For his tiny, frantically fleeing costars, Godzilla’s a tough scene partner: ungiving improviser, often plays to the camera, goes annoyingly Method on every shoot. But mostly, he’s difficult to share a screen with in a literal, visual capacity, his sheer size either overtaking the frame when glimpsed from mortal vantage or rendering people as puny ants from his.
Every entry in the sprawling, oft-rebooted franchise has wrestled with the question of scale as it finds its place on a spectrum between “human story plagued by giant lizard” or “giant lizard story nagged by humans,” a balance easily miscalculated. The twenty-story-tall poster boy’s recent exploits in Hollywood have managed to have it neither way instead of both, overdosing on lore while dawdling with characters who cannot hope to be as interesting as their reptilian upstager.
Gareth Edwards was onto something with his 2014 take, which abstracted our species as a collective concept, an insignificant plank in the way of a flattening force of nature shaken loose when the bombs detonated at Hiroshima and Nagasaki. Born of atomic age anxiety, Godzilla has always been a creature of ideas, his stature so grand as to be historical more than melodramatic.
Of course the big guy’s home studio of Toho understands this better than anybody, as evident in 2016’s reinvigorating “Shin Godzilla,” in which bureaucratic red tape held up the defensive countermeasures as a comment on the mismanaged Fukushima meltdown of 2011. With estimable brawn and brain, its follow-up “Godzilla Minus One” returns to the primal scene of nuclear devastation to ponder the value of an individual life in the face of mass death, and finds a handful worth fighting for.
In judging the nobility of self-sacrifice against the ambiguous morality of kamikaze warfare — posed as an injustice not to its targets, but rather to the Japanese soldiers spent like bullet casings by an indifferent state — writer/director Takashi Yamazaki does more than find a renewed purpose for an IP asset impervious to irrelevance.
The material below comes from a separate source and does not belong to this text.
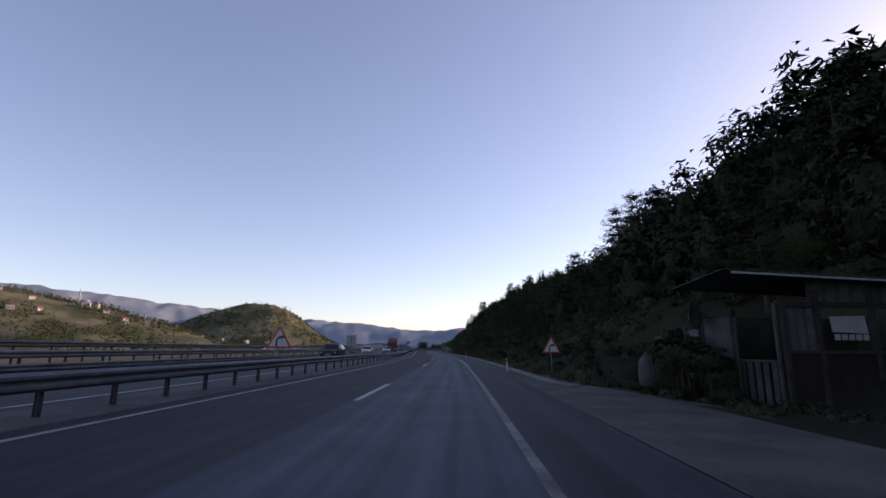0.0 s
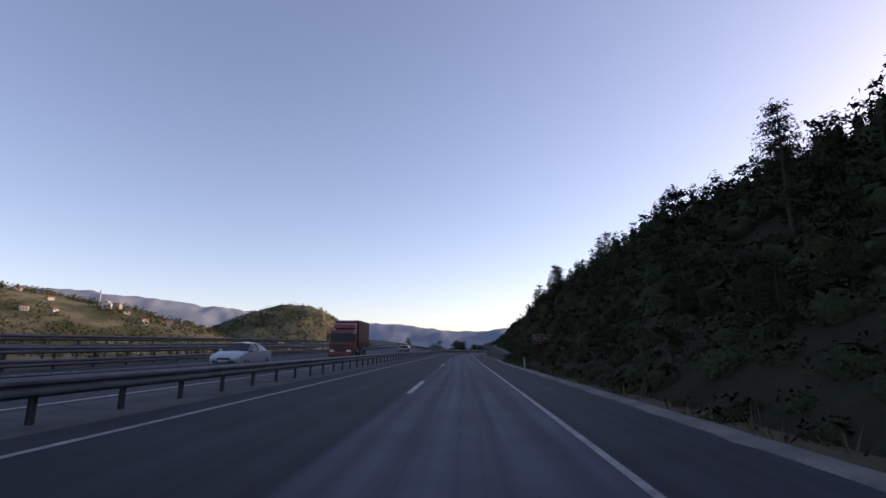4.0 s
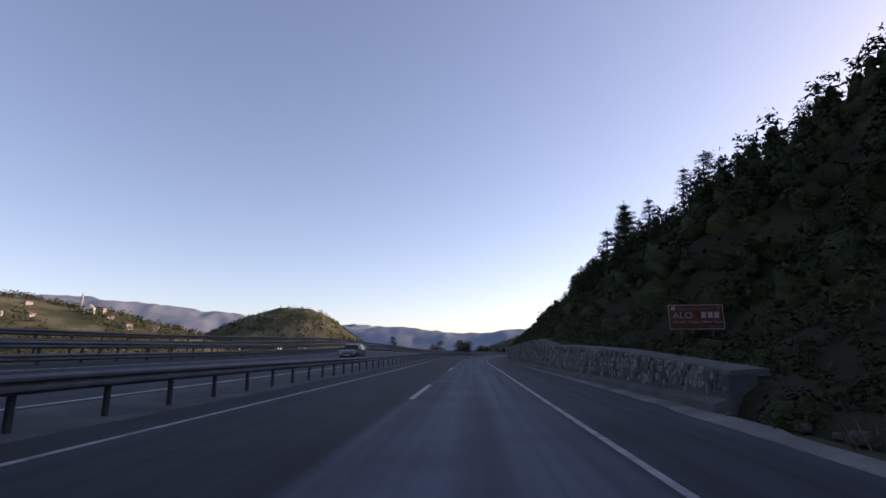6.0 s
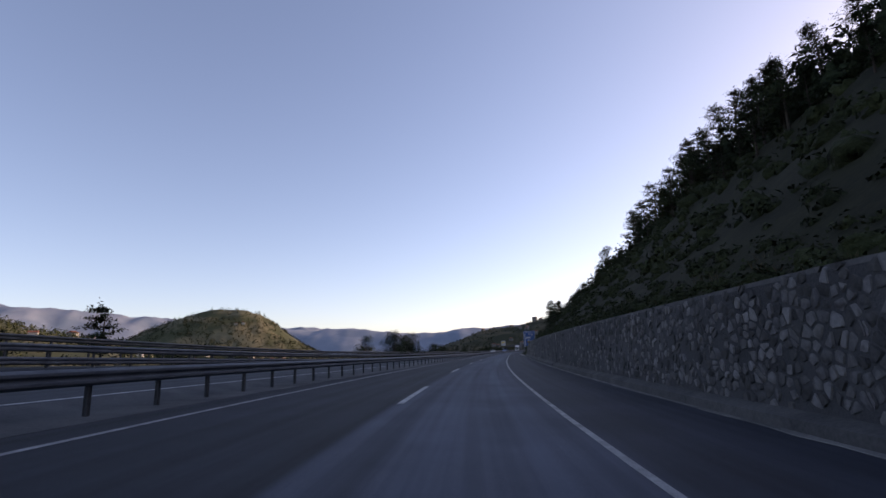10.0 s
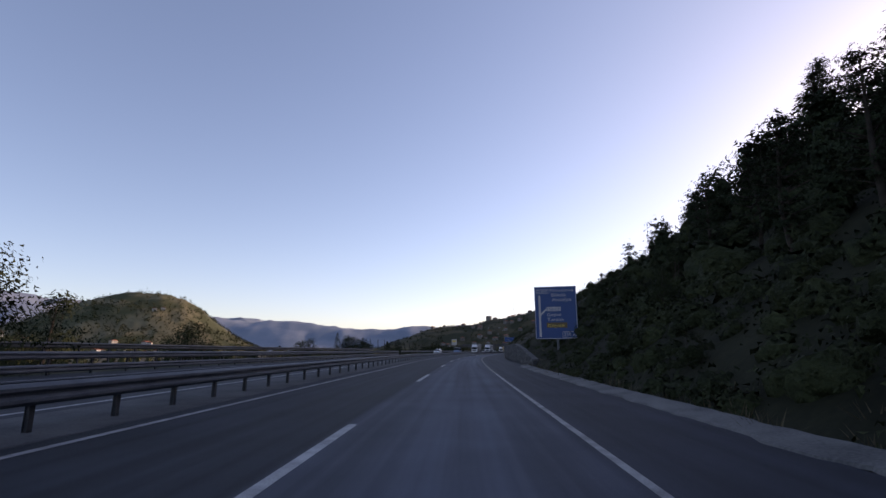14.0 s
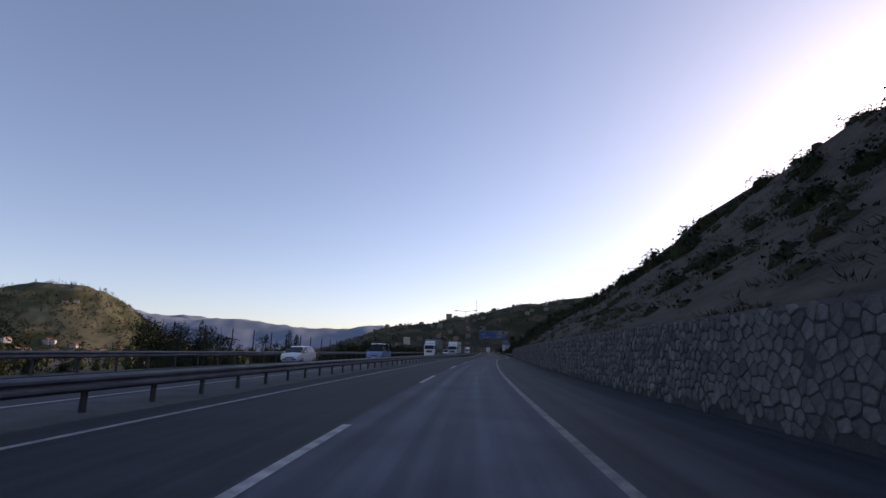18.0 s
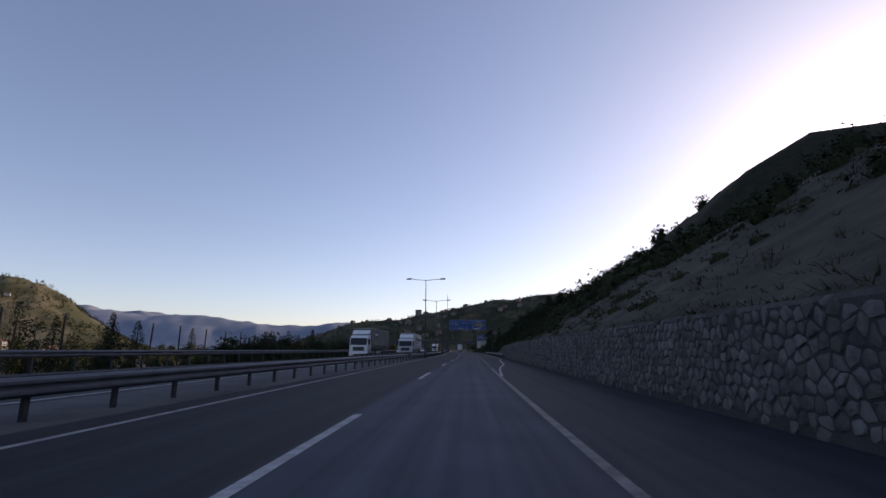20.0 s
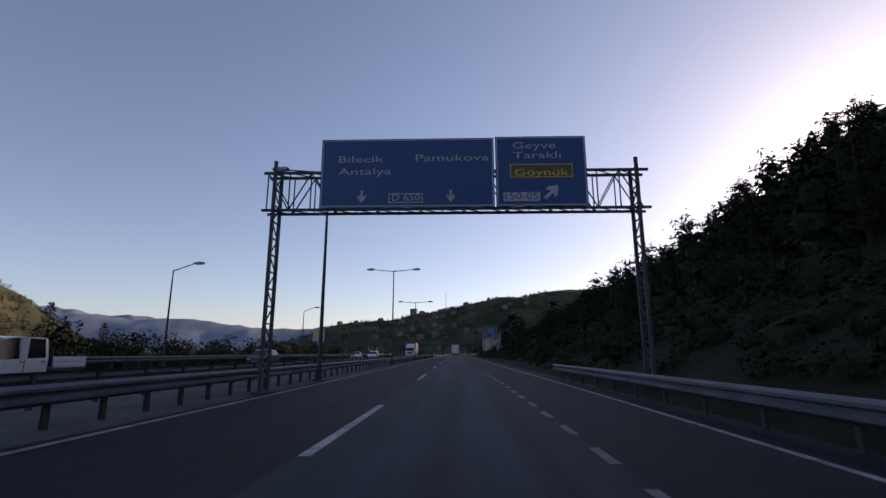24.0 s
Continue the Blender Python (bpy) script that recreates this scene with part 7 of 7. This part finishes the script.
def stone_wall(name, s0, s1, a, b, zlow, near, label, mats, keep=lambda s: 0.97, seed=1, footing=True, cap=0.5, tight=(0.8, 0.95), cut=0.24, core=M_MORTAR, loose=0.5):
    w = thing(name, None, label, "retaining wall", kind="structure")
    ss = np.unique(np.r_[np.arange(s0, s1, 2.0), s1])
    sweep("core", ss, lambda s: [(WALL_O, -0.1), (wall_face(s, wall_top(s)), wall_top(s) - 0.1), (WALL_O + 0.6, wall_top(s) - 0.1), (WALL_O + 0.6, -0.1)], core, w, True, 30)
    sweep("coping", ss, lambda s: [(wall_face(s, wall_top(s)) + 0.01, wall_top(s) - 0.12), (wall_face(s, wall_top(s)) + 0.04, wall_top(s) - 0.01), (WALL_O + 0.3 + cap, wall_top(s) + 0.03), (WALL_O + 0.3 + cap, wall_top(s) - 0.12)], M_FOOT, w, True, 30, "rough mortar coping")
    if footing:
        sweep("footing", ss, lambda s: [(WALL_O - 0.32, -0.05), (WALL_O - 0.3, 0.2), (WALL_O - 0.02, 0.3), (WALL_O + 0.1, 0.3), (WALL_O + 0.1, -0.05)], M_FOOT, w, True, 30, "stained concrete footing")
    rest = Shape()
    count = 0
    for cx, cz, rnd, out in cells(s0, s1, a, b, zlow, wall_top, keep, seed, tight, cut, loose):
        vs, fs = stone_mesh(cx, cz, rnd, out, near[0] < cx < near[1] and count < 300)
        P = np.array(vs)
        o = np.array([wall_face(q[0], q[2]) for q in vs]) - P[:, 1]
        xy_ = road_xy(P[:, 0], o)
        world_v = np.concatenate([xy_, P[:, 2:3]], 1)
        if near[0] < cx < near[1] and count < 300:
            c0 = world_v.mean(0)
            st = mk("stone", world_v - c0, fs, mats[0], w, None, 75)
            st.location = c0
            count += 1
        else:
            rest.add(world_v.tolist(), fs)
    r = rest.made("small_stones", mats[1], w, 75)
    r["kind"] = "stuff"
    return w


thin = tab((225, 0.98), (255, 0.96), (262, 0.85), (268, 0.65), (275, 0.4), (283, 0.15), (300, 0.08), (310, 0.3), (318, 0.95))
wa = stone_wall("wall_west", 157.5, 286.7, 0.235, 0.2, 0.32, (170, 300), "grey mortared rubble retaining wall with a rough mortar top", (M_STONE, M_STONE_I), lambda s: float(thin(s)), 1, True, 0.55, (0.72, 0.93), 0.12)
wb_ = stone_wall("wall_middle", 287.3, 349.5, 0.3, 0.24, 0.32, (317, 352), "grey mortared rubble retaining wall falling to the bank", (M_STONE, M_STONE_I), lambda s: float(thin(s)), 2, True, 0.3, (0.76, 0.94), 0.12)
wc = stone_wall("wall_east", 392.0, 602.0, 0.29, 0.225, 0.05, (455, 600), "pale rubble stone retaining wall below the bare slope", (M_STONE_B, M_STONE_BI), lambda s: 0.99, 3, False, 0.15, (0.84, 0.95), 0.12, M_MORTAR2, 0.4)
# black block fills the wall joint; the gap's shade is put into its colour
Shape().box((0, 0, 1.1), (0.3, 0.62, 2.5), at(287.0, WALL_O + 0.25)).made("joint_recess", M_BLACK, wa)
# loose blocks at the broken end of the wall
for k in range(22):
    s, o, r = 155.9 + rng.uniform(-1.6, 1.5), 5.2 + rng.uniform(-0.2, 1.0), rng.uniform(0.07, 0.19)
    bm = bmesh.new()
    bmesh.ops.create_icosphere(bm, subdivisions=2, radius=r)
    for v_ in bm.verts:
        v_.co = Vector([max(-0.72 * r, min(0.8 * r, c)) for c in v_.co]) * (1 + 0.5 * noise.noise(v_.co * 6 + Vector((k * 3.7, 0, 0))))
        v_.co.z *= 0.7
    me = bpy.data.meshes.new("fallen_stone")
    bm.to_mesh(me)
    bm.free()
    me.materials.append(M_RUBBLE)
    ob = new("fallen_stone", me)
    ob.matrix_world = at(s, o, r * 0.3, rng.uniform(0, 360))
    tagged(ob, "rough dark stone fallen from the wall's end", "stone", "fallen stones")

# ---- the road banks in the right-hand bend: all beside it tips with it, fading out on the slopes ----
bank = tab((185, 0.0), (198, 0.3), (211, 1.1), (224, 2.0), (237, 2.1), (250, 2.0), (263, 1.7), (276, 1.2), (289, 0.7), (301, 0.3), (316, 0.0))
S_LINE = np.arange(150.0, 351.0, 0.5)
C_LINE = _spline(S_LINE)
T_LINE = np.gradient(C_LINE, axis=0)
T_LINE /= np.hypot(T_LINE[:, 0], T_LINE[:, 1])[:, None]


def tip(P):
    """Height to add at plan places P, for the cross-fall of the road there."""
    s_ = np.interp(P[:, 1], C_LINE[:, 1], S_LINE)
    for _ in range(2):
        cx = np.stack([np.interp(s_, S_LINE, C_LINE[:, k]) for k in (0, 1)], 1)
        tg = np.stack([np.interp(s_, S_LINE, T_LINE[:, k]) for k in (0, 1)], 1)
        d = P - cx
        s_ = s_ + (d * tg).sum(1)
        o_ = d[:, 0] * tg[:, 1] - d[:, 1] * tg[:, 0]
    fade = np.clip((150 - np.abs(o_)) / 80, 0, 1)
    return -o_ * np.tan(np.radians(bank(s_))) * fade


bpy.context.view_layer.update()
still = Matrix.Identity(4)
done = set()
for ob in list(scene.objects):
    if ob.type not in ("MESH", "EMPTY") or ob.parent and ob.parent.matrix_world != still:
        continue
    if ob.matrix_world != still:
        x, y = ob.matrix_world.translation[:2]
        if 130 < y < 370 and abs(x) < 160:
            dz = float(tip(np.array([[x, y]]))[0])
            if abs(dz) > 1e-4:
                ob.matrix_basis = Matrix.Translation((0, 0, dz)) @ ob.matrix_basis
    elif ob.type == "MESH" and ob.data.name not in done:
        done.add(ob.data.name)
        co = np.empty(len(ob.data.vertices) * 3, np.float32)
        ob.data.vertices.foreach_get("co", co)
        co = co.reshape(-1, 3)
        hit = (co[:, 1] > 150) & (co[:, 1] < 350) & (np.abs(co[:, 0]) < 160)
        if hit.any():
            co[hit, 2] += tip(co[hit, :2].astype(float)).astype(np.float32)
            ob.data.vertices.foreach_set("co", co.ravel())
            ob.data.update()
He’s reconciled the series’ pop thrills with the heaviness of its political subtext more skillfully than anyone since the rubber-suit days by melding the two into an ideological spectacle to rival Sergei Eisenstein’s, both in its foregrounded populist leanings as well its rousing, cathartic montage in action.
Godzilla celebrates the big 7-0 this year, but you wouldn’t guess it. He’s as vital as ever.
He looks good for his age, and we can tell because most of the key scenes takes place in broad daylight, a much-appreciated rejoinder to the plague of nocturnal smudginess de rigeur in America’s comparatively mortifying excuses for blockbusters. His skin texture is noticeably craggier in keeping with his briny monster-of-the-deep genesis, at this point known well enough that the film can afford to instead track the origins of one Kōichi Shikishima (Ryunosuke Kamiki).
In the last gasps of World War II, the would-be suicide bomber gets cold feet and fakes engine trouble, only for the maintenance stopover to suffer a Godzilla attack he can’t bring himself to stop. His lingering survivor’s guilt dovetails with the last-ditch effort of a citizen band doing what the government won’t to curtail the laser-breath-shooting menace, led by a more likable version of the indistinct scientist (Hidetaka Yoshioka) obligatory in these films. On top of their formidable foe, they face underfunding and a lack of international assistance due to U.S.-Soviet tensions, left to live or not by the same military that sends its expendable human resources to dispose of unexploded mines.
Shikishima’s minimization and objectification at the hands of Japan itself can only be combatted by the love of his not-quite-wife (Minami Hamabe) and the infant they take in after she’s orphaned in the air raids. A certain sluggishness sets in during the domestic passages they share, though it’s invariably dispelled in short order by one of the many clashes photographed with a Wagnerian thunderousness: a “Jaws” riff on the high seas, an aerial dogfight giving Pete “Maverick” Mitchell a run for his money, the obliteration of Tokyo complete with musical theme and citizens scrambling not to get crushed underfoot.
With commendable spatial consistency and crisp CGI, these shows of force strike the right note of terrible awe, deepened by Yamazaki’s emphasis on how much is at stake. Shikishima matters, not because he’s so special but specifically because he isn’t, just one cell in the larger population that constitutes the true protagonist.
The film threads the needle of epic intimacy by identifying a personal element too expansive to be trivial, a battle we all take up together in solidarity. Next to the toenail of Godzilla, any single person becomes an anonymous blip of an organism; as one, the human species can start to contend with the cultural enormity of a behemoth the size of centuries, not skyscrapers.
“Godzilla Minus One” is now playing in theaters.